Copy all of the material word for word, except for the pictures.

□ □ □ □ □

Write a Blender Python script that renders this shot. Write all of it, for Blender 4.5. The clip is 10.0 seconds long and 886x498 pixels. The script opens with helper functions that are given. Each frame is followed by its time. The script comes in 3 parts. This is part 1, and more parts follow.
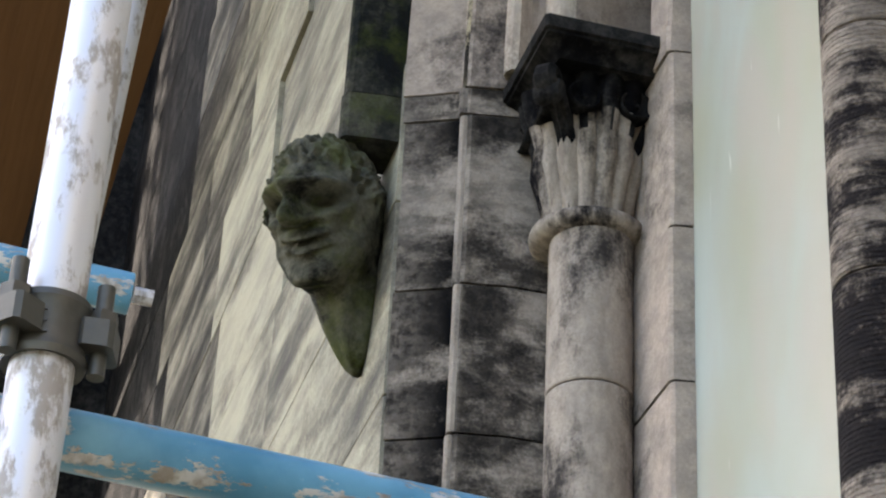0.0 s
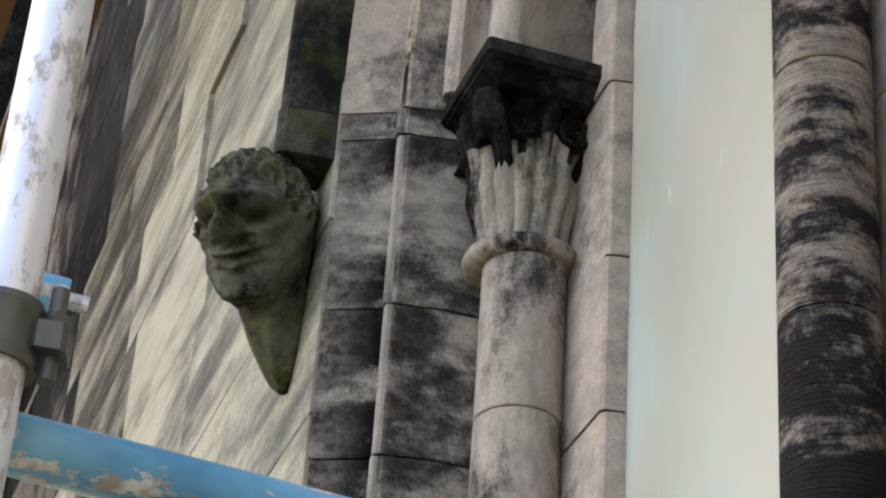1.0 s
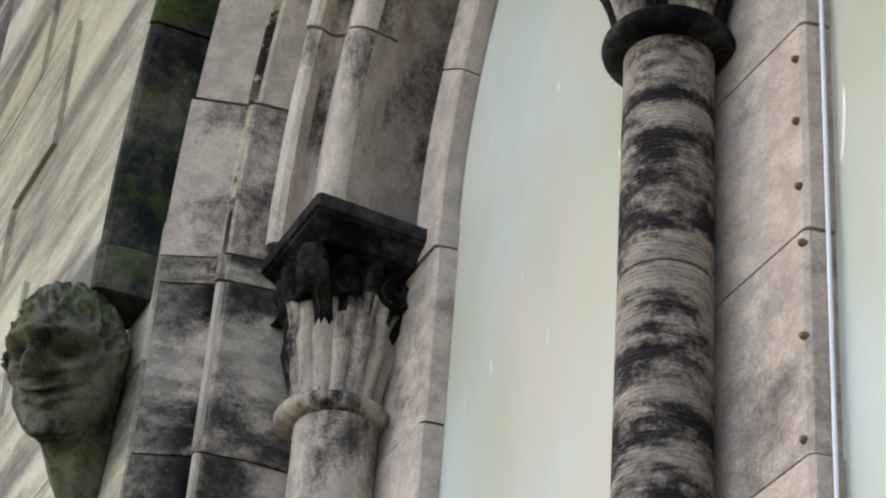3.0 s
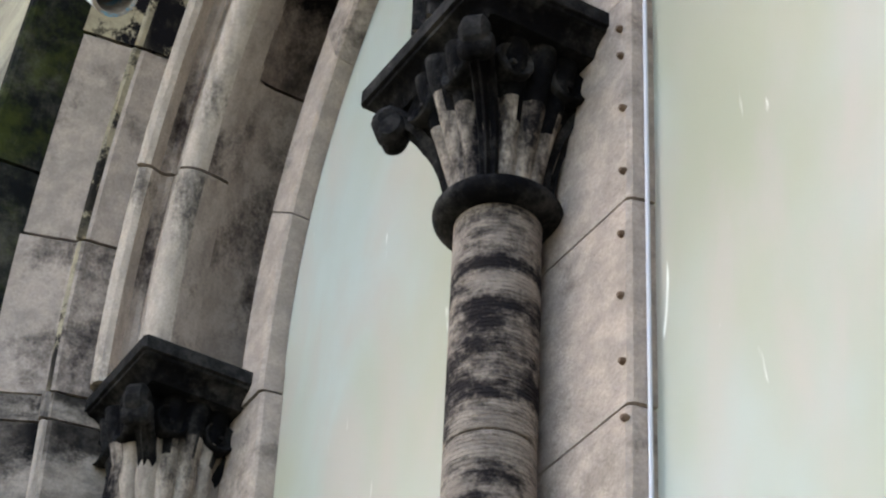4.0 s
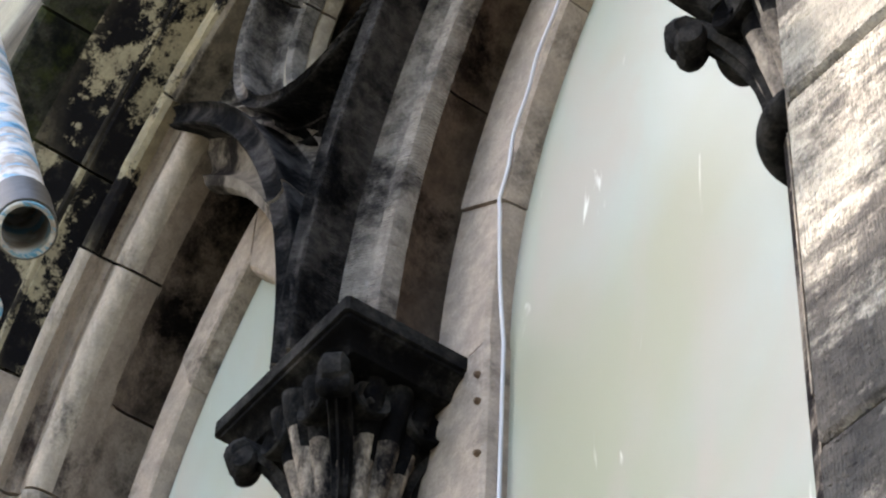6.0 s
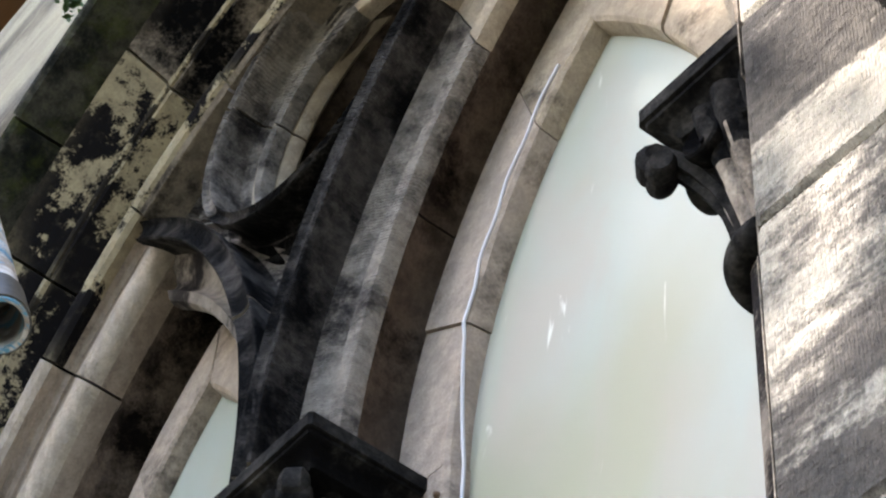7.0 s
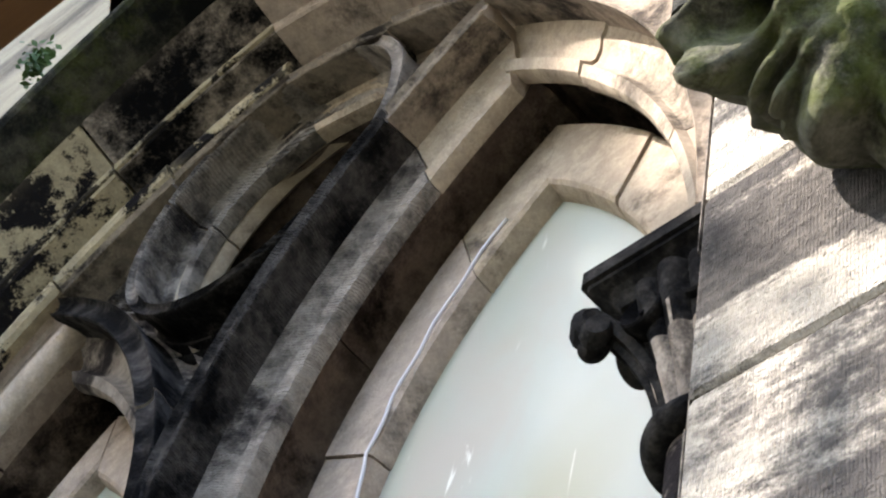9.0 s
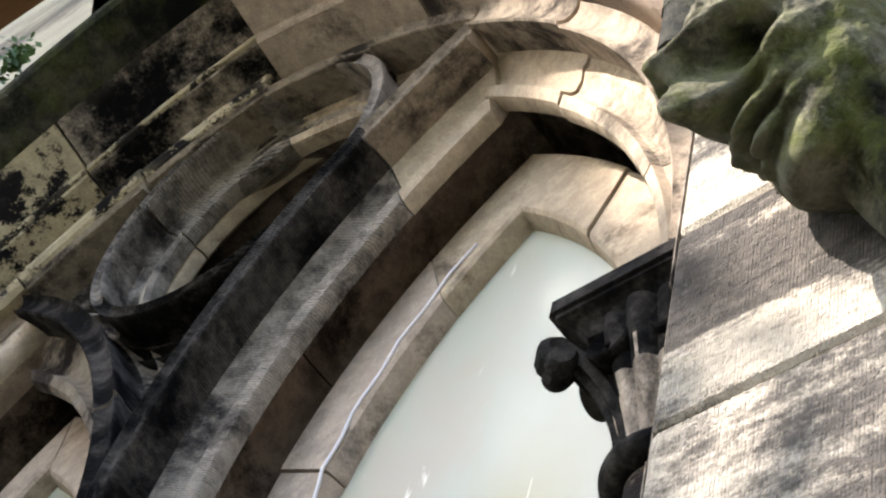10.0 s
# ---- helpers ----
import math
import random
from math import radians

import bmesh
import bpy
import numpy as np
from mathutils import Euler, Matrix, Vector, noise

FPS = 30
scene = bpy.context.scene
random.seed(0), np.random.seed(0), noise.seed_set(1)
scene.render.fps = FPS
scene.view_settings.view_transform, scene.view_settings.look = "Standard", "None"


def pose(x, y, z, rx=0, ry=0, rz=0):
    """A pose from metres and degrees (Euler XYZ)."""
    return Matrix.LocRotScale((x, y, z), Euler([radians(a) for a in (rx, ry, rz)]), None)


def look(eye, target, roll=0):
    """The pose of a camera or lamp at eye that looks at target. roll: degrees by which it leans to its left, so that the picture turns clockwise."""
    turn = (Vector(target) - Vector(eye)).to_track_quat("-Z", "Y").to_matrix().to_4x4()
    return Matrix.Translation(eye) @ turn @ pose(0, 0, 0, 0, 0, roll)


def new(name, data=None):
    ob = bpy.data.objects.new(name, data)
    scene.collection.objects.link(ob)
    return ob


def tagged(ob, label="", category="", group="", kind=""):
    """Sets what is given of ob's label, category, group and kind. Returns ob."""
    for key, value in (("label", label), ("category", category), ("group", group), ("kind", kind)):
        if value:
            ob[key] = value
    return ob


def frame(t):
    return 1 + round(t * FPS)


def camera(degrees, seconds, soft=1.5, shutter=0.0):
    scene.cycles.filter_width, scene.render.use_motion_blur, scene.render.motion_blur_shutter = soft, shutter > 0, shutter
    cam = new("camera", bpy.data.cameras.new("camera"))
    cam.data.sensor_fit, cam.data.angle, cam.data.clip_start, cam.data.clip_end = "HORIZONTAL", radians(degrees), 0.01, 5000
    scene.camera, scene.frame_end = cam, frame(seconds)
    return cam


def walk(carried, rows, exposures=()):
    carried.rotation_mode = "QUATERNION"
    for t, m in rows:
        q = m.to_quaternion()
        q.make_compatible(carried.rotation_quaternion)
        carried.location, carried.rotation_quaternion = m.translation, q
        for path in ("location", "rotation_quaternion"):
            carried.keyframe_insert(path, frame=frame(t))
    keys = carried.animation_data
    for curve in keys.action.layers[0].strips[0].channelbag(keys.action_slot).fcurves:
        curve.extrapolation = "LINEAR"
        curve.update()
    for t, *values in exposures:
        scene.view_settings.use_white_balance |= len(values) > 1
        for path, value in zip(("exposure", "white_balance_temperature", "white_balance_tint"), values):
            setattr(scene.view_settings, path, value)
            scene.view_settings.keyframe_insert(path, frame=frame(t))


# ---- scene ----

□ □ □ □ □

*TASK RESPONSE*.
Write a Blender Python script that renders this shot. Write all of it, for Blender 4.5. The clip is 10.0 seconds long and 886x498 pixels. The script opens with helper functions that are given. Each frame is followed by its time. The script comes in 3 parts. This is part 1, and more parts follow.
0.0 s
1.0 s
3.0 s
4.0 s
6.0 s
7.0 s
9.0 s
10.0 s
# ---- helpers ----
import math
import random
from math import radians

import bmesh
import bpy
import numpy as np
from mathutils import Euler, Matrix, Vector, noise

FPS = 30
scene = bpy.context.scene
random.seed(0), np.random.seed(0), noise.seed_set(1)
scene.render.fps = FPS
scene.view_settings.view_transform, scene.view_settings.look = "Standard", "None"


def pose(x, y, z, rx=0, ry=0, rz=0):
    """A pose from metres and degrees (Euler XYZ)."""
    return Matrix.LocRotScale((x, y, z), Euler([radians(a) for a in (rx, ry, rz)]), None)


def look(eye, target, roll=0):
    """The pose of a camera or lamp at eye that looks at target. roll: degrees by which it leans to its left, so that the picture turns clockwise."""
    turn = (Vector(target) - Vector(eye)).to_track_quat("-Z", "Y").to_matrix().to_4x4()
    return Matrix.Translation(eye) @ turn @ pose(0, 0, 0, 0, 0, roll)


def new(name, data=None):
    ob = bpy.data.objects.new(name, data)
    scene.collection.objects.link(ob)
    return ob


def tagged(ob, label="", category="", group="", kind=""):
    """Sets what is given of ob's label, category, group and kind. Returns ob."""
    for key, value in (("label", label), ("category", category), ("group", group), ("kind", kind)):
        if value:
            ob[key] = value
    return ob


def frame(t):
    return 1 + round(t * FPS)


def camera(degrees, seconds, soft=1.5, shutter=0.0):
    scene.cycles.filter_width, scene.render.use_motion_blur, scene.render.motion_blur_shutter = soft, shutter > 0, shutter
    cam = new("camera", bpy.data.cameras.new("camera"))
    cam.data.sensor_fit, cam.data.angle, cam.data.clip_start, cam.data.clip_end = "HORIZONTAL", radians(degrees), 0.01, 5000
    scene.camera, scene.frame_end = cam, frame(seconds)
    return cam


def walk(carried, rows, exposures=()):
    carried.rotation_mode = "QUATERNION"
    for t, m in rows:
        q = m.to_quaternion()
        q.make_compatible(carried.rotation_quaternion)
        carried.location, carried.rotation_quaternion = m.translation, q
        for path in ("location", "rotation_quaternion"):
            carried.keyframe_insert(path, frame=frame(t))
    keys = carried.animation_data
    for curve in keys.action.layers[0].strips[0].channelbag(keys.action_slot).fcurves:
        curve.extrapolation = "LINEAR"
        curve.update()
    for t, *values in exposures:
        scene.view_settings.use_white_balance |= len(values) > 1
        for path, value in zip(("exposure", "white_balance_temperature", "white_balance_tint"), values):
            setattr(scene.view_settings, path, value)
            scene.view_settings.keyframe_insert(path, frame=frame(t))


# ---- scene ----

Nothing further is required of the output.